Curry enjoys one of the most squeaky clean images in the NBA; he is beloved by both fans and the press. Sanders, while occasionally dinged for a lack of substance and his age, has largely not had a glove laid on him this entire election season. He has not been the subject of much in the way of negative advertising, and if anything his Republican foes have egged him on, since his broadsides against Clinton could damage her as a general election candidate.
Both men somehow manage to own the mantle of underdog — even though, in Curry’s case, he is on the deepest team in the league talent-wise and is coming off a NBA Finals win last year; and, in Sanders’ case, he has by far raised (and spent) the most money this election cycle and in recent months has rattled off victory after victory in major primary states, including a few where early polls initially had him trailing in double digits.

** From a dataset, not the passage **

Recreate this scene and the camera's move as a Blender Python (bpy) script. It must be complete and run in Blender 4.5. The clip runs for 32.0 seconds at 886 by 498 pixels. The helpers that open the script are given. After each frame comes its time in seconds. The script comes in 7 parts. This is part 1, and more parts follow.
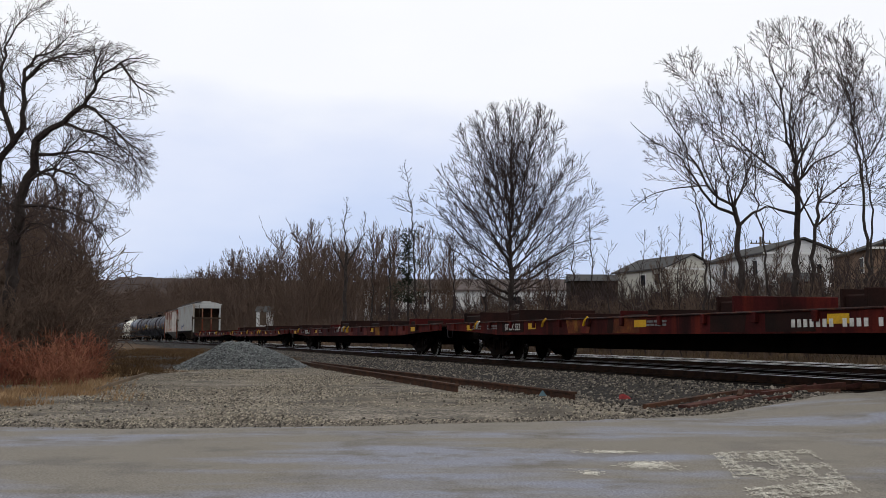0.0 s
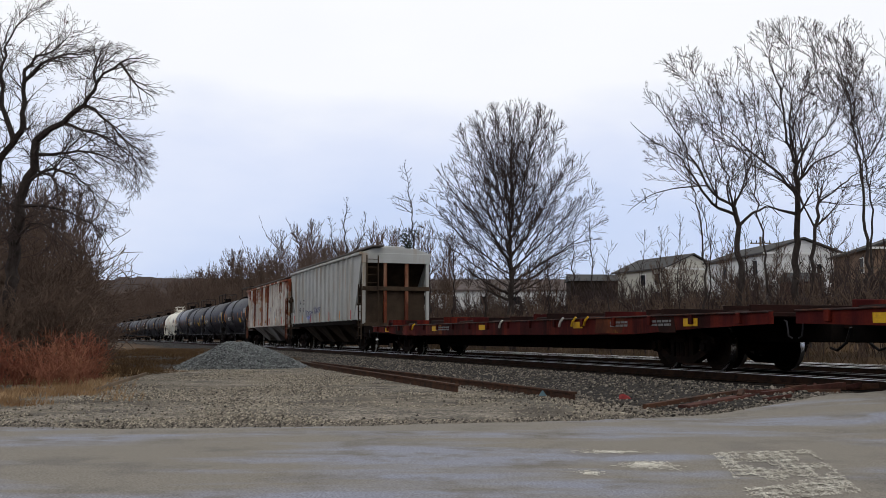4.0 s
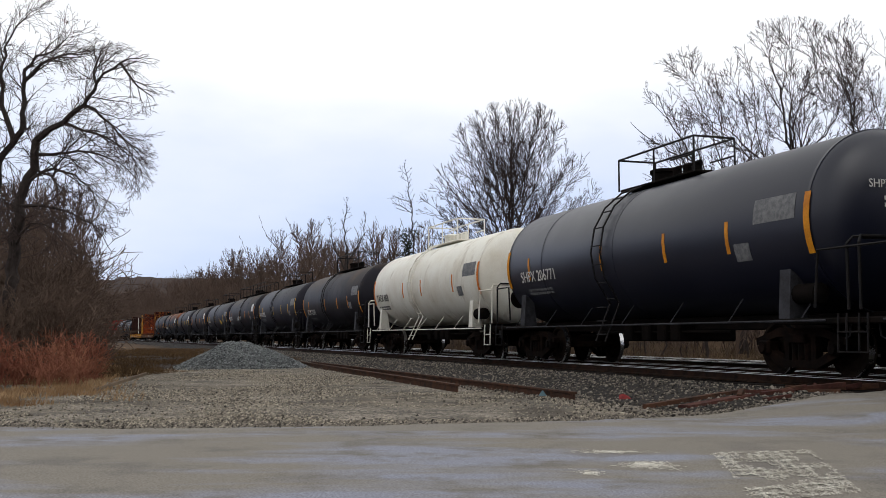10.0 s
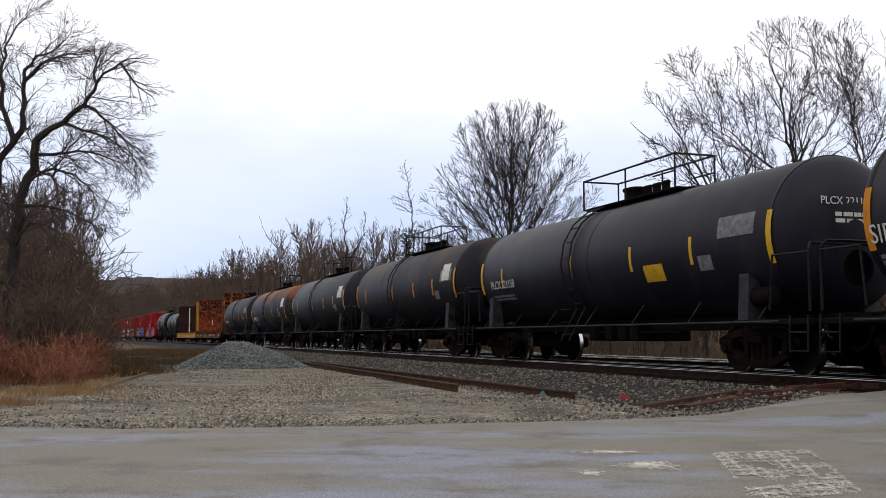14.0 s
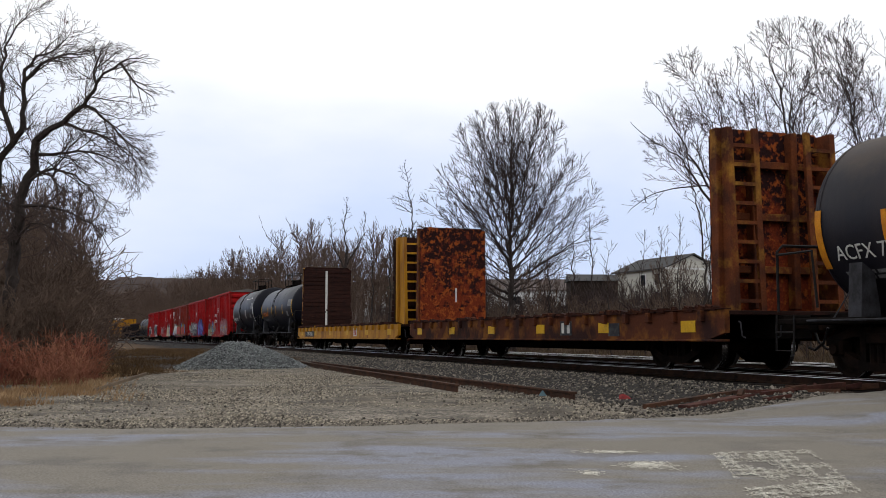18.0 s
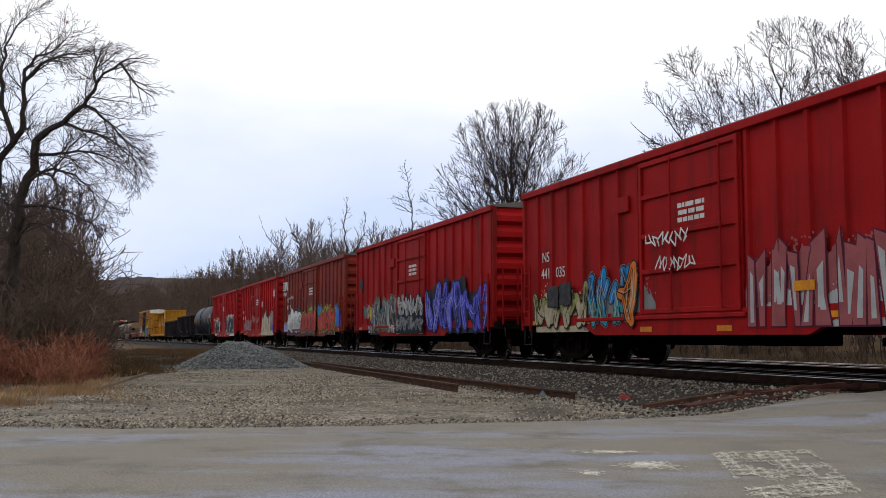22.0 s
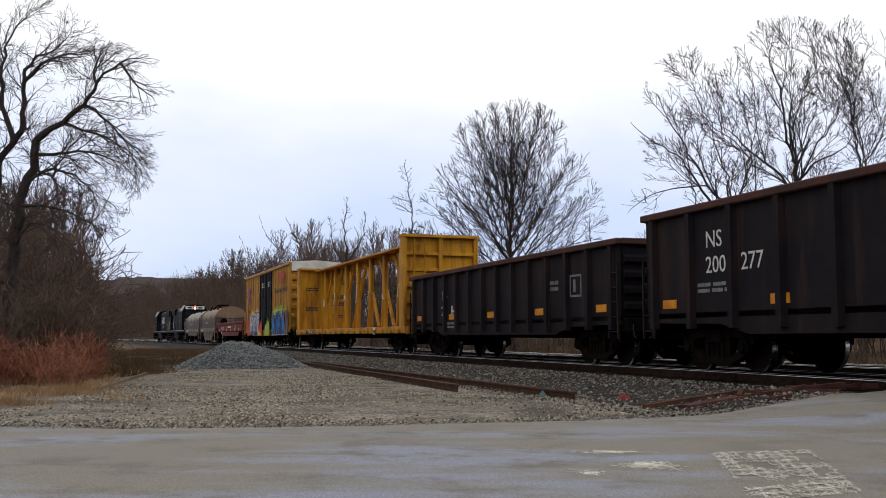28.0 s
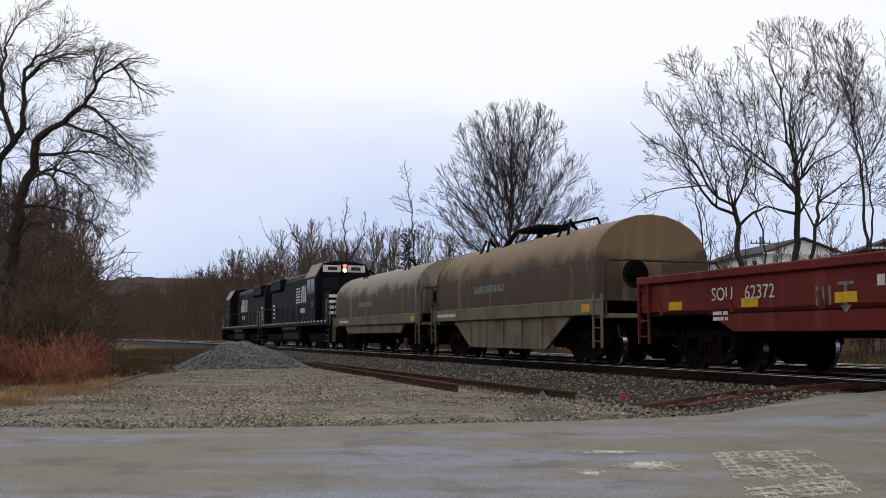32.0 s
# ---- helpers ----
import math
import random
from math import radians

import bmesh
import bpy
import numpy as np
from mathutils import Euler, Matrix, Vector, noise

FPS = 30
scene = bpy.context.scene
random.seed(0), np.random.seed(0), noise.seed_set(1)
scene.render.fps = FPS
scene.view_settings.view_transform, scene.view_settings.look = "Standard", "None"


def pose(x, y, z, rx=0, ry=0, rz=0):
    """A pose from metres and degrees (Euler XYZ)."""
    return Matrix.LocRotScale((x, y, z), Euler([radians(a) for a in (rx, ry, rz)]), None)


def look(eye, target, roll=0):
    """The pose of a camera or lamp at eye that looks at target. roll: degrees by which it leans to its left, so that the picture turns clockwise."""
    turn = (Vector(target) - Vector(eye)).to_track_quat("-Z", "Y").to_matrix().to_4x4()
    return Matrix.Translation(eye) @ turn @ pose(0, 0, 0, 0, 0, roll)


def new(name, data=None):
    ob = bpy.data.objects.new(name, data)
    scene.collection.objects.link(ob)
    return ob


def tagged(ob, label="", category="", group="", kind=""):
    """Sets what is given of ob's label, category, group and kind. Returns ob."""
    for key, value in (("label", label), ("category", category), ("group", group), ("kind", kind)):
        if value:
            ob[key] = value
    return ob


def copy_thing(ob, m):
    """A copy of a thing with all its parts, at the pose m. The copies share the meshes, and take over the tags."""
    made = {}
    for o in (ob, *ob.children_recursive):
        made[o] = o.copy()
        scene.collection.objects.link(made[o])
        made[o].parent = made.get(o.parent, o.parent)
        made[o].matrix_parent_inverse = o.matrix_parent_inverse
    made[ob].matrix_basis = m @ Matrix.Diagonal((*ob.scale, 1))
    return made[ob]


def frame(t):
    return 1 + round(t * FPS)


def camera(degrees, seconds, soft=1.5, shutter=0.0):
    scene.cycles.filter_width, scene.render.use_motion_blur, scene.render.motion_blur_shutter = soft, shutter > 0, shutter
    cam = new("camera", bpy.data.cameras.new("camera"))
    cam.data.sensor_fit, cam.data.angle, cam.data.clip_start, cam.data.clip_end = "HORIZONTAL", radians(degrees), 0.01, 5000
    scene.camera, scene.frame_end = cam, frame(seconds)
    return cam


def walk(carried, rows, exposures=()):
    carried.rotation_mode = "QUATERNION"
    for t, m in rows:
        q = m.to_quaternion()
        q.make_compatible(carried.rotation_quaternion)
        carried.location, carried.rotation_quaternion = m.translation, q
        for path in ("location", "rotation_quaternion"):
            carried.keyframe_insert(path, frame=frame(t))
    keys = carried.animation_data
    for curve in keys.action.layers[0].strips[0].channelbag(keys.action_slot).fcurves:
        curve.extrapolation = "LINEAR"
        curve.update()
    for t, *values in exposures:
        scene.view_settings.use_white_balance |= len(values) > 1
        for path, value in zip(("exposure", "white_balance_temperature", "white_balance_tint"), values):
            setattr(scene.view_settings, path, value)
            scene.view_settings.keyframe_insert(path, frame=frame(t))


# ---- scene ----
from itertools import product

# ---- camera: it stands still on a low support beside the road ----
cam = camera(47.1, 32.0, soft=0.5)
EYE = pose(0, 0, 0.642, 90 + 4.95, 0, 0)
walk(cam, [(0.0, EYE), (32.0, EYE)], exposures=[(0.0, 0.0), (3.0, 0.0), (6.0, 0.05), (8.0, 0.18), (10.0, 0.14), (11.0, 0.0), (12.0, 0.17), (14.0, 0.21), (17.0, 0.17), (19.0, 0.10), (20.0, 0.10), (22.0, 0.14), (25.0, 0.17), (28.0, 0.14), (30.0, 0.12), (31.0, 0.20), (32.0, 0.02)])

# ---- light: a bright overcast sky, the sun only a wide glow behind the cloud ----
SUN_UP, SUN_TURN = radians(48), radians(150)
world = bpy.data.worlds.new("overcast_sky")
scene.world = world
world.use_nodes = True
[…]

This leads to another similarity between Curry, the Warriors and the Sanders campaign. They finish strong. The data has shown late-deciding Democratic voters overwhelming break toward Sanders. And anyone who has been following the NBA playoffs this year can attest to the fact that the Warriors have won many games they had no business winning. The Oklahoma City Thunder had a solid fourth quarter lead not once but twice against the Warriors in the conference finals, with ample opportunities to put them away, but Curry and the Warriors, not unlike Sanders, never let up.